The government has “named and shamed” universities who’ve hosted so-called extremist speakers as well as the alleged extremists themselves.
In a statement on its website the government said that Queen Mary, King’s College, SOAS (the School of Oriental and African Studies) and Kingston – all universities in London – were the worst offenders.
It also named Shaikh Haitham Al-Haddad, Dr Uthman Lateef, Alomgir Ali, Imran Ibn Mansur (aka “Dawah Man”), Hamza Tzortis and Dr Salman Butt as speakers who are “on record as expressing views contrary to British values.”
The statement comes as universities and colleges in the UK become legally required to put in place policies to stop “extremists” radicalising students on campuses, to tackle gender segregation at events and to support students at risk of radicalisation, as part of the government’s plans to counter extremism.
The updated Prevent duty guidance, scheduled to come into force at all UK higher and further education institutions by 21 September, requires establishments to ensure they have proper risk assessment processes for speakers and ensure those espousing extremist views do not go unchallenged.
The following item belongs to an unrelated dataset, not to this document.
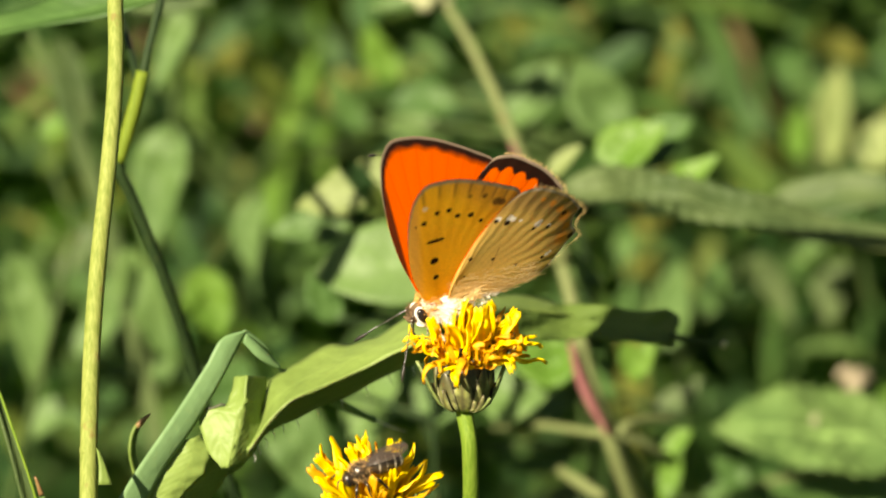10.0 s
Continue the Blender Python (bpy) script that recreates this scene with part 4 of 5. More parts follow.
def flower(place, stem, label, seed, fresh):
    """A yellow composite flower: stem, cup of scales and strap florets. place: the top of the cup."""
    rng = random.Random(seed)
    base = stem[-1]
    ob = thing("yellow_flower", base, label, "flower", "yellow flowers")
    part("stem", tube([place - mm(0, 0, 3.9), place - mm(0, 0, 5.0)] + stem, (1.15, 0.86, 0.80, 0.8, 0.82, 0.85, 0.9, 1.0), 48, 12, 0.04), M_STALK, ob)
    ring = [place + mm(math.cos(2 * math.pi * j / 20) * r, math.sin(2 * math.pi * j / 20) * r, z)
            for r, z in [(0.3, -4.5)] + CUP + [(2.1, 0.8), (0.2, 1.1)] for j in range(20)]
    faces = [(k * 20 + j, k * 20 + (j + 1) % 20, (k + 1) * 20 + (j + 1) % 20, (k + 1) * 20 + j) for k in range(len(CUP) + 2) for j in range(20)]
    cup = part("involucre", (ring, faces), M_BRACT_DARK, ob, "dark cup below the florets")
    for i in range(9):
        az = 2 * math.pi * i / 9 + rng.uniform(-0.1, 0.1) - 1.6
        hi = rng.uniform(-0.5, 0.4)
        part("bract", bract_shape(place, az, [(r, z + hi * (z + 4.6) / 4.8) for r, z in CUP], rng.uniform(2.0, 2.5), -0.02 + 0.16 * (i % 2)), M_BRACT, cup)
    for i in range(5):
        az = 2 * math.pi * (i + 0.3) / 5 + rng.uniform(-0.2, 0.2)
        top = rng.uniform(0.35, 0.55)
        part("bract", bract_shape(place, az, [(r, -4.6 + (z + 4.6) * top) for r, z in CUP], rng.uniform(0.8, 1.2), 0.22, rng.uniform(0.1, 0.5)), M_BRACT, cup)
    for az, sp, hi in ((-0.22, 1.5, 1.5), (3.30, 1.7, 0.2), (-0.9, 0.9, -2.8)):
        prof = [(r, -4.4 + (z + 4.4) * (4.6 + hi) / 4.6) for r, z in CUP]
        part("loose_bract", bract_shape(place, az, prof, 1.5 if hi > 0 else 0.7, 0.35, sp), M_BRACT_LEAFY, ob, "bract standing off the cup")
    core = []
    for a in range(44):
        q = 0.35 + 0.65 * rng.random()
        w = a * 2.4
        core.append(tube([place + mm(2.2 * math.cos(w) * q, 2.2 * math.sin(w) * q, 0.1), place + mm(2.75 * math.cos(w + 0.2) * q, 2.75 * math.sin(w + 0.2) * q, rng.uniform(1.0, 2.2))], (0.32, 0.2), 4, 5))
    part("withered_core", joined(*core), M_CORE, ob, "dark shrivelled floret bases")

    def put_florets(count, kinds, r0, r1, lean, spread, turn, azs=None):
        for i in range(count):
            f = (i + 0.5) / count
            az = rng.choice(azs) + rng.gauss(0, 0.25) if azs else i * 2.39996 + rng.uniform(-0.35, 0.35)
            r = r0 + (r1 - r0) * f ** 0.6
            fl = new("floret", kinds[int(rng.random() * len(kinds))])
            fl.parent = ob
            tilt = lean[0] + (lean[1] - lean[0]) * f + rng.gauss(0, spread)
            fl.matrix_basis = (Matrix.Translation(place - base + mm(r * math.cos(az) + (0.0 if fresh else 0.45), r * math.sin(az), 0.3)) @ Matrix.Rotation(az + rng.gauss(0, turn), 4, "Z")
                               @ Matrix.Rotation(radians(tilt), 4, "Y") @ Matrix.Rotation(rng.gauss(0, 0.4), 4, "Z") @ Matrix.Scale(rng.uniform(0.86, 1.1), 4))

    def kind(count, length, width, curl, twist, crumple, old):
        out = []
        for k in range(count):
            m = M_PETAL_OLD if rng.random() < old else M_PETAL
            out.append(floret_mesh("floret", rng.uniform(*length), rng.uniform(*width), 0.03, rng.uniform(*curl), rng.uniform(-twist, twist), k + seed, m, crumple))
        return out

    if fresh:
        put_florets(64, kind(16, (4.6, 6.6), (0.75, 1.2), (-0.5, 0.7), 1.2, 1.0, 0.05), 0.2, 2.4, (2, 42), 8, 0.3)
        put_florets(24, kind(8, (3.2, 5.0), (0.6, 0.9), (-0.3, 1.6), 1.8, 1.8, 0.35), 1.6, 2.6, (30, 66), 12, 0.4)
    else:
        put_florets(30, kind(12, (4.6, 6.3), (0.85, 1.3), (-0.7, 1.1), 1.0, 1.0, 0.05), 0.1, 2.2, (0, 24), 8, 0.6)
        put_florets(74, kind(20, (3.6, 5.6), (0.32, 0.62), (-1.6, 1.8), 2.4, 2.8, 0.6), 1.7, 2.5, (28, 70), 10, 0.6)
        put_florets(10, kind(8, (4.6, 5.6), (0.65, 0.95), (1.5, 2.4), 0.8, 1.2, 0.3), 1.7, 2.4, (26, 42), 8, 0.4)
        put_florets(4, kind(6, (4.2, 5.2), (0.5, 0.8), (1.6, 2.6), 0.8, 1.2, 0.4), 2.2, 2.5, (40, 70), 8, 0.3, (-1.2, -1.9, -2.4, -0.7))
    return ob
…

The government says this is all part of its “one nation strategy” to confront and ultimately defeat the threat of extremism and terrorism.
Prime Minister David Cameron said: “I said in July that tackling extremism will be the struggle of our generation, one which we will defeat if we work together.
“All public institutions have a role to play in rooting out and challenging extremism. It is not about oppressing free speech or stifling academic freedom, it is about making sure that radical views and ideas are not given the oxygen they need to flourish.
“Schools, universities and colleges, more than anywhere else, have a duty to protect impressionable young minds and ensure that our young people are given every opportunity to reach their potential. That is what our one nation government is focused on delivering.”
Free speech and political dissent
But the government plans have proved extremely controversial and have been strongly opposed by the National Union of Students who have called for a boycott of them.
Meanwhile, advocacy group CAGE – which has also been accused of extremism by the government – has said that Prevent will have a chilling effect on free speech, open debate and political dissent.
Ibrahim Mohamoud, Communications Officer at CAGE, said: “In the past few weeks we have seen the government and sections of the media calling the leader of the opposition ‘a threat to our national security,’ because he offers an alternative to the political status quo, in which only a minority of the population feel inclined to vote. ‘Extremism’ has become a politically loaded term employed to stifle debate.
“If universities and other educational institutions are being dictated to by the government over who can or cannot speak, this is fundamentally against the ‘British values’ trumpeted by David Cameron.
“In an age of the Internet, it is futile and showboating to try and police thought at universities as a means to tackle ‘extremism.’ The government needs to go back to the table and review policies that have left us no safer 10 years later. Instead, racial and religious prejudices have been exploited by securocrats to build a template and an atmosphere whereby dissenters are openly labelled as the ‘enemy within.’
“Scaremongering by talking about community cohesion is meaningless when the rhetoric from Westminster and sections of the media has whipped up xenophobia to such a degree that attacks on Muslims are up 70% in London, far right parties are on the rise in Europe and a 14 year old Muslim teenager can be arrested at a Texas school for making a clock.
“Freedom of expression and student independence is vital to a civil society – it is the fabric that creates the rich diversity of opinions and knowledge that has made the British university sector a global attraction. Any attempts to thwart that independence risks creating a stifled and acerbic environment controlled by the state that is more reminiscent of a dictatorship than a pluralistic and dynamic society.
“The sector can only produce innovation and free thinkers if it promotes dialogue and the unhindered free flow of ideas. If we accept what the Minister seeks, then we betray the traditional and well established values that have created a world class sector.
“We must resist such oppressive measures and CAGE calls on all right thinking people to speak out against state control.”